== TASK PROMPT ==
Return the number of lines in which the word "with" appears; add nothing else.

== GIVEN MATERIAL ==
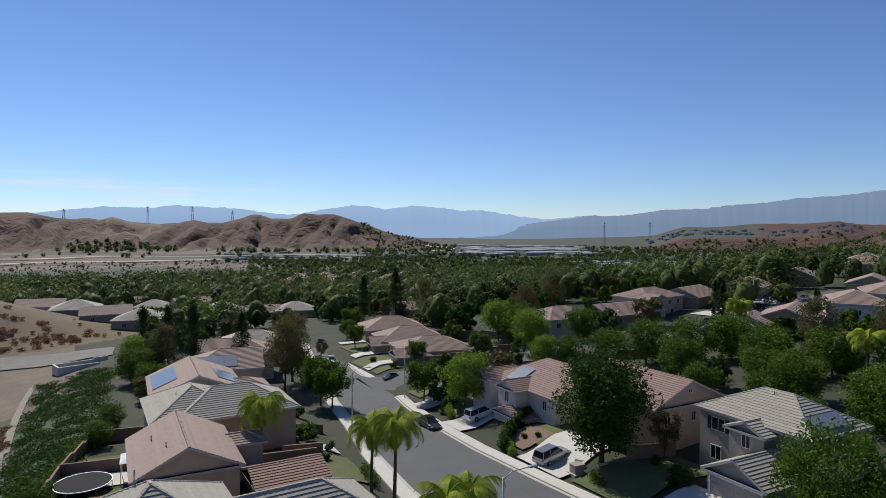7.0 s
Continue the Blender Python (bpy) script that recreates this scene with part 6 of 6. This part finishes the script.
for i, p in enumerate(path):
    d = (path[min(i + 1, len(path) - 1)] - path[max(i - 1, 0)]).normalized()
    s = d.cross(Vector((0, 0, 1))).normalized()
    row = [bm.verts.new(p + s * (0.45 * math.cos(a)) + Vector((0, 0, -0.35 * math.sin(a)))) for a in [k * math.pi / 8 for k in range(9)]]
    if prev:
        for k in range(8):
            bm.faces.new((prev[k], prev[k + 1], row[k + 1], row[k]))
    prev = row
bmesh.ops.solidify(bm, geom=bm.faces[:], thickness=0.04)
part("trough", bm, mat("slide_gelcoat", (0.36, 0.22, 0.15), (0.30, 0.18, 0.12), 2, 0.25, 0.05, 10), sl, smooth=True)
um = thing("patio_umbrella", pose(-5.9, 44.8, P2), "white patio umbrella beside the pool", "umbrella")
part("pole", tubed([(0, 0, 0), (0, 0, 2.5)], 0.03, 8), STEEL, um)
cn = bmesh.new()
bmesh.ops.create_cone(cn, cap_ends=False, segments=8, radius1=1.4, radius2=0.03, depth=0.6)
bmesh.ops.solidify(cn, geom=cn.faces[:], thickness=0.015)
part("canopy", cn, WHITEPLASTIC, um, m=Matrix.Translation((0, 0, 2.3)))
tb = thing("patio_table", pose(-6.3, 42.4, P2), "pale blue patio table beside the pool", "table")
part("tabletop", boxed(-0.5, 0.5, -0.45, 0.45, 0.70, 0.74, bevel=0.01), plain("pale_blue", (0.45, 0.62, 0.68), 0.4), tb)
for sx in (-0.42, 0.42):
    for sy in (-0.38, 0.38):
        part("leg", tubed([(sx, sy, 0), (sx, sy, 0.7)], 0.02, 6), STEEL, tb)
for x, y, a in ((-5.7, 43.4, 200), (-5.6, 42.0, 120)):
    ch = thing("patio_chair", pose(x, y, P2, 0, 0, a), "dark patio chair with a navy seat", "chair", "patio chairs")
    part("seat", boxed(-0.26, 0.26, -0.26, 0.26, 0.40, 0.46, bevel=0.015), plain("navy", (0.03, 0.04, 0.12), 0.8), ch)
    part("backrest", boxed(-0.26, 0.26, 0.22, 0.28, 0.46, 0.95, bevel=0.015), plain("dark_red", (0.18, 0.03, 0.03), 0.8), ch)
    for sx in (-0.23, 0.23):
        for sy in (-0.23, 0.23):
            part("leg", tubed([(sx, sy, 0), (sx, sy, 0.4)], 0.018, 6), BLACKPLASTIC, ch)
cp = thing("canopy_tent", pose(-1.8, 70.2, lot_z(-1.8, 70.2)), "white square garden canopy on four posts", "canopy")
cn = bmesh.new()
bmesh.ops.create_cone(cn, cap_ends=False, segments=4, radius1=2.2, radius2=0.05, depth=0.7)
bmesh.ops.solidify(cn, geom=cn.faces[:], thickness=0.02)
part("roof_cloth", cn, WHITEPLASTIC, cp, m=pose(0, 0, 2.7, 0, 0, 45))
for sx in (-1.45, 1.45):
    for sy in (-1.45, 1.45):
        part("post", tubed([(sx, sy, 0), (sx, sy, 2.4)], 0.04, 6), WHITEPLASTIC, cp)
# round black disc with rim and legs, added in place of a curved pond area
tr_ = thing("trampoline", pose(-6.5, 68.6, lot_z(-6.5, 68.6) + 0.2), "large round black disc on legs for the dark pond area in the back yard", "trampoline")
part("bed", lathe(bmesh.new(), [(2.5, 0.75), (2.5, 0.78), (0.05, 0.77)], 28), BLACK_DISC, tr_)
part("rim", tubed([(2.55 * math.cos(a), 2.55 * math.sin(a), 0.77) for a in np.linspace(0, 6.283, 29)], 0.06, 6, caps=False), STEEL, tr_)
for k in range(6):
    a = k * math.pi / 3
    part("leg", tubed([(2.5 * math.cos(a), 2.5 * math.sin(a), -0.6), (2.5 * math.cos(a), 2.5 * math.sin(a), 0.75)], 0.04, 6), STEEL, tr_)
iv = np.random.default_rng(14)
cen = []
for _ in range(900):
    x, y = iv.uniform(-24, -7.5), iv.uniform(44, 150)
    if x > -12 - 0.075 * (y - 60) - 2.5 and x < -8.5 + 0.02 * (y - 60):
        cen.append((x, y, ground_z(x, y) + 0.15))
v, f = leaf_cloud(iv, cen, [1.7] * len(cen), 60000, 0.26, 0.8, -0.1, flat=0.16, sides=3)
tagged(np_mesh("ivy", v, f, LEAF_DARK), "dark green ivy covering the slope behind the yards", "ground cover", kind="stuff")
# wash: concrete debris basin
bz = lot_z(-16, 160) + 0.1
bs = thing("drain_inlet", pose(-15.5, 160, ground_z(-15.5, 160), 0, 0, 20), "concrete drain inlet structure in the sandy wash", "drain inlet")
part("wall", boxed(-4, 4, -2.4, -2.0, -1, 1.2), CONC_PALE, bs)
part("wall", boxed(-4, 4, 2.0, 2.4, -1, 1.2), CONC_PALE, bs)
part("wall", boxed(-4.4, -4.0, -2.4, 2.4, -1, 1.2), CONC_PALE, bs)
part("wing_wall", boxed(4.0, 7.0, 2.0, 2.4, -1, 1.6), CONC_PALE, bs)
bm = bmesh.new()
prev = None
for s in np.linspace(0, 1, 26):
    x = -46 + 37 * s
    y = 172 + 5 * math.sin(s * 2.6)
    row = [bm.verts.new((x, y + o, ground_z(x, y + o) + 0.25 + k)) for o, k in ((-5, 0), (0, 0.1), (6, 0.4))]
    if prev:
        for k in range(2):
            bm.faces.new((prev[k], row[k], row[k + 1], prev[k + 1]))
    prev = row
tagged(part("pavement", bm, mat("wash_apron", (0.20, 0.188, 0.165), (0.145, 0.138, 0.122), 0.3, 0.9, 0.3, 5), smooth=True), "grey concrete apron of the sandy wash", "pavement", kind="structure")
bm = bmesh.new()
prev = None
for s in np.linspace(0, 1, 60):
    x, y = -13.5 - 9 * math.sin(s * 1.5), 66 + 84 * s
    row = [bm.verts.new((x + o, y, ground_z(x + o, y) + 0.22)) for o in (-0.6, 0.6)]
    if prev:
        bm.faces.new((prev[0], prev[1], row[1], row[0]))
    prev = row
tagged(part("path", bm, mat("drain_path_concrete", (0.27, 0.235, 0.19), (0.20, 0.175, 0.14), 0.5, 0.9, 0.3, 8)), "pale concrete drain path along the ivy slope", "path", kind="structure")

# ---- houses further off ----
far_a = house("house", at(124, 128, 14), [(-9, 9, -6, 6, 5.0, 0.38, "x", "hh"), (-10, -3, -8, 0, 5.0, 0.38, "y", "gh")], STUCCO_GREY, TILE_PINK, "two-storey grey house with a brown tile roof", ground=-3, step=0.5,
              windows=[(1.3, 1.2, pose(-6.5, -7.55, 3.0), True), (1.3, 1.2, pose(2, -5.55, 3.0)), (1.3, 1.2, pose(6, -5.55, 3.0)), (1.6, 1.4, pose(3, -5.55, 0.3))], garage=[(4.6, 2.1, pose(-6.5, -7.55, 0.0))])
far_b = house("house", at(107, 84, 25), [(-8, 8, -6, 6, 3.0, 0.4, "x", "gg")], STUCCO_TAN, TILE_PINK, "tan stucco house with a low brown gable roof", ground=-4, caps=False, step=0.5, windows=[(1.2, 1.1, pose(-4, -5.55, 1.0)), (1.2, 1.1, pose(3, -5.55, 1.0)), (1.0, 1.0, pose(-7.55, 0, 1.2, 0, 0, -90))])
far_c = house("house", at(91, 124, 5), [(-8, 8, -6, 6, 4.4, 0.4, "x", "hh"), (2, 9, -8, 2, 3.0, 0.4, "y", "gh")], STUCCO_WHITE, TILE_PINK, "pale two-storey house with a brown tile roof", ground=-4, step=0.5, windows=[(1.2, 1.1, pose(-5, -5.55, 2.4)), (1.2, 1.1, pose(-1, -5.55, 2.4)), (1.0, 1.0, pose(-7.55, 0, 2.2, 0, 0, -90))], garage=[(4.6, 2.1, pose(5.5, -7.55, 0.0))])
far_d = house("house", at(70, 300, 8), [(-8, 8, -6, 6, 4.6, 0.4, "x", "gg"), (2, 8, -9, 0, 3.0, 0.4, "y", "gh")], STUCCO_WHITE, TILE_PINK, "white two-storey house with a brown gable roof", ground=-3, caps=False, step=0.6, windows=[(1.3, 1.2, pose(-5, -5.55, 2.6)), (1.3, 1.2, pose(-1, -5.55, 2.6)), (1.2, 1.2, pose(5, -8.55, 0.6))])
far_e = house("house", at(92, 268, -8), [(-8, 8, -7, 7, 3.4, 0.42, "x", "hh")], STUCCO_TAN, TILE_DARK, "tan house with a grey hipped tile roof", ground=-3, caps=False, step=0.6, windows=[(1.3, 1.2, pose(-4, -6.55, 1.2)), (1.3, 1.2, pose(2, -6.55, 1.2))])
far_f = house("house", at(112, 505, -8), [(-8, 8, -7, 7, 3.0, 0.42, "x", "hh")], STUCCO_PINK, TILE_RED, "pink house with a terracotta hipped tile roof", ground=-3, caps=False, step=0.6, windows=[(1.3, 1.2, pose(-4, -6.55, 1.0)), (1.3, 1.2, pose(3, -6.55, 1.0))])
hr = random.Random(21)
for o, x, y, a in ((far_b, 108, 123, 10), (far_b, 142, 130, 18), (far_b, 165, 129, 24), (far_b, 193, 132, 28), (far_a, 211, 120, 30), (far_b, 121, 84, 24), (far_c, 136, 80, 32), (far_c, 152, 81, 36), (far_c, 232, 132, 30), (far_b, 178, 100, 30), (far_b, 205, 150, 20), (far_a, 238, 105, 35),
                   (far_b, 86, 205, -5)):
    copy_thing(o, at(x, y, a + hr.uniform(-6, 6)))
for k, (x, y) in enumerate(LEFT_ROW):
    copy_thing((far_e, far_d, far_e, far_b)[k % 4], at(x, y, math.degrees(math.atan2(-x, y)) + hr.uniform(-14, 14)))
for x, y in RED_ROW:
    copy_thing(far_f, at(x, y, hr.choice((0, 90)) + hr.uniform(-20, 20), 1.0, 1.5))
for k in range(80):
    r, a = hr.uniform(330, 640), radians(hr.uniform(14, 60))
    x, y = r * math.sin(a), r * math.cos(a)
    copy_thing((far_b, far_e, far_d)[k % 3], at(x, y, hr.choice((0, 90)) + hr.uniform(-20, 20), 1.0, 1.0))
laid("road", -55, 40, 306, 312, CONC_PALE, "pale cross street between far houses", "road", 0.3)
laid("road", 102, 180, 95, 102, ASPHALT, "grey upper street", "road", 0.12, 11.0)
laid("driveway", 150, 158, 109, 119, CONC_PALE, "pale concrete driveway of the upper street", "driveway", 0.2)
laid("driveway", 128, 134, 106, 117, CONC_PALE, "pale concrete driveway of the upper street", "driveway", 0.2)

# ---- the valley town ----
vt = random.Random(6)
bm = bmesh.new()
for k in range(120):
    a, r = radians(vt.uniform(27.5, 38.5)), vt.uniform(1500, 2150)
    x, y = r * math.sin(a), r * math.cos(a)
    w, d, h = vt.uniform(14, 46), vt.uniform(10, 30), vt.uniform(5, 10)
    box(bm, x - w, x + w, y - d, y + d, ground_z(x, y) - 4, ground_z(x, y) + h)
for k in range(150):
    a, r = radians(vt.uniform(38, 52)), vt.uniform(760, 1080)
    x, y = r * math.sin(a), r * math.cos(a)
    box(bm, x - vt.uniform(4, 9), x + vt.uniform(4, 9), y - 4, y + 4, ground_z(x, y) - 3, ground_z(x, y) + 4)
for k in range(40):
    a, r = radians(vt.uniform(6, 24)), vt.uniform(1250, 1600)
    x, y = r * math.sin(a), r * math.cos(a)
    box(bm, x - vt.uniform(8, 25), x + vt.uniform(8, 25), y - 5, y + 5, ground_z(x, y) - 3, ground_z(x, y) + 4)
for k in range(90):
    a, r = radians(vt.uniform(44, 60)), vt.uniform(2600, 3300)
    x, y = r * math.sin(a), r * math.cos(a)
    box(bm, x - vt.uniform(8, 18), x + vt.uniform(8, 18), y - 6, y + 6, ground_z(x, y) - 3, ground_z(x, y) + 7)
tagged(part("far_buildings", bm, mat("far_roofing", (0.36, 0.36, 0.36), (0.22, 0.22, 0.22), 0.03, 0.9, 0.1, 0.2)), "pale roofs and warehouses spread along the valley", "buildings", kind="stuff")
bm = bmesh.new()
for a0, a1, r0, r1, w in ((24.0, 27.5, 2100, 1950, 40), (27.5, 24.5, 1950, 1700, 36), (-20, 22, 1180, 1330, 9), (-20, 24, 1420, 1480, 7)):
    prev = None
    for s in np.linspace(0, 1, 40):
        a, r = radians(a0 + (a1 - a0) * s), r0 + (r1 - r0) * s
        row = [bm.verts.new(((r + o) * math.sin(a), (r + o) * math.cos(a), ground_z((r + o) * math.sin(a), (r + o) * math.cos(a)) + 2.5)) for o in (-w, w)]
        if prev:
            bm.faces.new((prev[0], prev[1], row[1], row[0]))
        prev = row
tagged(part("far_roads", bm, CONC_PALE), "pale far roads and river bed across the valley", "road", kind="structure")
for az_, d_, h_, b_ in ((-0.16, 2340, 62, 40), (3.32, 2350, 52, 40), (6.6, 2350, 40, 44), (-6.2, 2350, 36, 44), (40.4, 2300, 95, 0), (44.3, 2350, 95, 0)):
    x, y = d_ * math.sin(radians(az_)), d_ * math.cos(radians(az_))
    z = ground_z(x, y)
    tw = thing("transmission_tower", pose(x, y, z - 4), "steel lattice transmission tower on the ridge", "tower", "transmission towers")
    for sx in (-1, 1):
        for sy in (-1, 1):
            part("leg", tubed([(sx * 4.0, sy * 4.0, 0), (sx * 0.9, sy * 0.9, h_)], 0.55, 4), STEEL, tw)
    for q in (0.72, 0.84, 0.95):
        part("crossarm", tubed([(-6, 0, h_ * q), (6, 0, h_ * q)], 0.45, 4), STEEL, tw)
    for q in range(7):
        z0, z1 = h_ * q / 7, h_ * (q + 1) / 7
        w0, w1 = 4.0 - 3.1 * q / 7, 4.0 - 3.1 * (q + 1) / 7
        part("brace", tubed([(-w0, -w0, z0), (w1, -w1, z1)], 0.25, 4), STEEL, tw)

# ---- the nearest roof tiles, one by one ----
o_, u_, v_, n_ = slope_frame(home_faces[0])
w_, st_ = TW - 0.006, STEP
tv_, tf_ = tile_verts([(-w_ / 2, 0), (w_ / 2, 0), (w_ / 2, st_), (-w_ / 2, st_)], 0, st_, 0.05, (Vector((0, 0, 0)), Vector((1, 0, 0)), Vector((0, 1, 0)), Vector((0, 0, 1))))
tile_me = bpy.data.meshes.new("tile")
tile_me.from_pydata([tuple(p) for p in tv_], [], tf_)
tile_me.materials.append(TILE)
basis = Matrix((u_, v_, n_)).transposed().to_4x4()
tiles_rng = random.Random(12)
for vs in near_tiles:
    # the tile's lower edge, brought back to the deck plane
    low = min(((vs[k] + vs[(k + 1) % 4]) / 2 for k in range(4)), key=lambda p: p.z)
    low = low - n_ * ((low - o_).dot(n_) - tiles_rng.uniform(0, 0.006))
    piece("tile", tile_me, Matrix.Translation(low) @ basis @ Matrix.Rotation(tiles_rng.uniform(-0.006, 0.006), 4, "Z"), home)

== TASK RESULT ==
9